O roteiro cínico escrito pelo diretor com o parceiro Charles Randolph não deixa de trazer uma veia pop sobre Wall Street, pois utiliza vídeos do YouTube, citações literárias e músicas icônicas como Lithium do Nirvana, Fell Good Inc do Gorillaz e Master of Puppets do Metallica para dar um sabor nostálgico ao longa. Ele também encara a crise econômica sob o prisma tragicômico, ridicularizando o próprio sistema econômico americano – a sequência que o personagem de Carrel oberva o discurso de um analista e percebe que realmente o país vai quebrar consegue ser ao mesmo tempo hilária e melancólica.  É lógico que grande parte do carisma que o longa carrega, concentra-se no seu elenco.
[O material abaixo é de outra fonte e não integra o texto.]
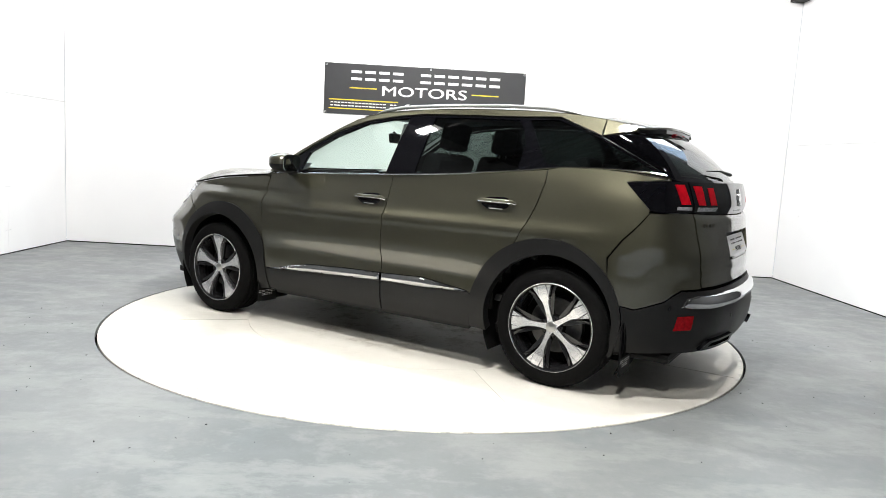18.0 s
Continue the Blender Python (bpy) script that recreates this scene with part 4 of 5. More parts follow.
    def pillar():
        bm = bmesh.new()
        ga, tb = glass_side(gx, gz, 0.006), tail_fn(np.full(5, 1.0), np.array([1.0, 0.72, 0.47, 0.22, -0.02]), 0.002)
        rows = [[bm.verts.new(a + (b - a) * k / 4 + np.array([0, 0.012 * k * (4 - k) / 4, 0])) for a, b in zip(ga, tb)] for k in range(5)]
        for a, b in zip(rows, rows[1:]):
            for i in range(4):
                bm.faces.new((a[i], a[i + 1], b[i + 1], b[i]))
        bmesh.ops.solidify(bm, geom=bm.faces[:], thickness=0.01)
        return bm
    both("rear_pillar", pillar, BLACK_GLOSS, CAR, "gloss black rear pillar")
    qx = np.linspace(-1.195, -1.830, 16)
    ql = glass_side(qx, np.interp(-qx, [1.195, 1.440, 1.65, 1.83], [1.495, 1.398, 1.292, 1.194]), -0.001)
    both("quarter_trim", lambda: tube_bm(ql, 0.0017, 6), DARK_CHROME, CAR, "thin chrome line behind the quarter window")
    # wiper
    m0, m1 = tail_fn(0.0, 0.10, -0.03)[0], tail_fn(0.56, 0.15, -0.020)[0]
    part("rear_wiper", tube_bm([m0, (m0 + m1) / 2 + np.array([-0.01, 0, 0.01]), m1], [0.015, 0.008, 0.004], 8, 0.7), BLACK, g)
    for s in (-1, 1):
        a, b = screen_fn(-0.08 + 0.35 * s, 0.005, -0.010)[0], screen_fn(-0.62 + 0.35 * s, 0.035, -0.008)[0]
        part("wiper", tube_bm([a, b], [0.008, 0.005], 8, 0.6), BLACK, w)
    # black tailgate band with lamps
    tg = part("tailgate", panel_bm(sym([(-2.95, 0.990), (-2.58, 0.996), (-2.299, 1.004), (-2.309, 0.80), (-2.329, 0.624), (-2.67, 0.628), (-2.95, 0.629)], False), rear_fn, 0.013, [sym([(-2.95, 0.902), (-2.64, 0.902), (-2.70, 0.748), (-2.95, 0.746)], False)]), PAINT, CAR)
    part("plate_recess", panel_bm(sym([(-2.95, 0.905), (-2.63, 0.905), (-2.695, 0.745), (-2.95, 0.743)], False), rear_fn, 0.05, depth=0.0, off=0.055), BLACK, tg)
    part("tailgate_band", panel_bm(sym([(-2.95, 1.172), (-2.260, 1.167), (-2.299, 1.010), (-2.58, 1.002), (-2.95, 0.996)], False), rear_fn, 0.03, (), 0.02), BLACK_GLOSS, tg, "gloss black band between the rear lamps")
    def lamp(nm, poly, claws, strips):
        ls = both(nm, lambda: panel_bm(poly, belt, 0.025, (), 0.02, -0.004), BLACK_GLOSS, CAR, "gloss black rear lamp with red claw lights")
        for o, f in zip(ls, (lambda b: b, mirrored)):
            for c in claws:
                part("claw_light", f(panel_bm(c, belt, 0.03, (), 0.012, -0.008)), RED, o, "red claw light")
            for c in strips:
                part("reversing_light", f(panel_bm(c, belt, 0.03, (), 0.012, -0.007)), REVERSE_M, o)
    lamp("rear_lamp", [(-1.775, 1.147), (-2.0, 1.160), (-2.15, 1.166), (-2.250, 1.166), (-2.289, 1.012), (-2.05, 1.004), (-1.965, 1.012), (-1.868, 1.079)], [[(-2.165, 1.150), (-2.225, 1.151), (-2.262, 1.051), (-2.200, 1.050)]], [[(-2.17, 1.039), (-2.270, 1.041), (-2.276, 1.024), (-2.165, 1.022)]])
    lamp("tailgate_lamp", [(-2.262, 1.163), (-2.48, 1.162), (-2.54, 1.014), (-2.300, 1.014)], [[(-2.285, 1.147), (-2.350, 1.146), (-2.384, 1.050), (-2.325, 1.050)], [(-2.405, 1.140), (-2.462, 1.140), (-2.504, 1.051), (-2.440, 1.051)]], [[(-2.325, 1.040), (-2.512, 1.041), (-2.518, 1.021), (-2.33, 1.019)]])
    part("badge", panel_bm([(0.72 * a, 1.088 + 0.78 * b) for a, b in CREST], rear_fn, 0.01, (), 0.02, -0.008), BRIGHT, tg, "plain chrome badge")
    for k in range(7):
        p = rear_fn(0.096 - 0.032 * k, 1.018, -0.002)[0]
        part("badge_bar", moved(box_bm(-0.003, 0.003, -0.007, 0.007, -0.005, 0.005), Matrix.Translation(p)), DASH_M, tg, smooth=False)
    for k in range(4):
        p = rear_fn(0.575 - 0.034 * k, 0.945, -0.002)[0]
        part("badge_bar", moved(box_bm(-0.003, 0.003, -0.011, 0.011, -0.009, 0.009, 0.002, 1), Matrix.Translation(p) @ pose(0, 0, 0, 0, 0, 14)), DISC_M, tg)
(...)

Ele como um todo, tanto os protagonistas, quanto os coadjuvantes, estão muito bem. Ainda assim, os destaques ficam para Carrel e Bale, sendo que o primeiro merecia também ser indicado a coadjuvante junto com o segundo.

É claro que o filme apresenta seus defeitos. O estilo extremamente didático do roteiro em certos momentos é o maior exemplo, pois interfere na organicidade da narrativa. É nítido que o filme utiliza tanto o recurso para ser entendido que esquece de desenvolver melhor os personagens e o ponto de vista crítico. Outro problema é o ritmo alucinado para um tema tão complexo, isso faz com que o público em vários momentos se sinta totalmente perdido dentro do enredo do filme.

Mas no geral, “A Grande Aposta” tem a vibe louca do Lobo de Wall Street de Scorsese e o olhar cínico e detalhista do mundo econômico de Wall Street – Poder e Cobiça de Oliver Stone, mesmo que McKay não tenha o talento do primeiro em manter sua narrativa equilibrada entre o real e o surreal, nem a visão crítica do segundo para aprofundar o olhar sobre o sistema capitalista e as relações de poder de Wall Street. Funciona como uma daquelas aulas de revisão de cursinho, cheia de macetes para você fazer aquela prova ou concurso no dia seguinte, mesmo que na outra semana nem se lembre mais o que estudou. Você até pode não entender bulhufas de economia, mas quando se trata de Hollywood, ela com certeza vai fazer um resumo bacana para corrigir sua ignorância no assunto.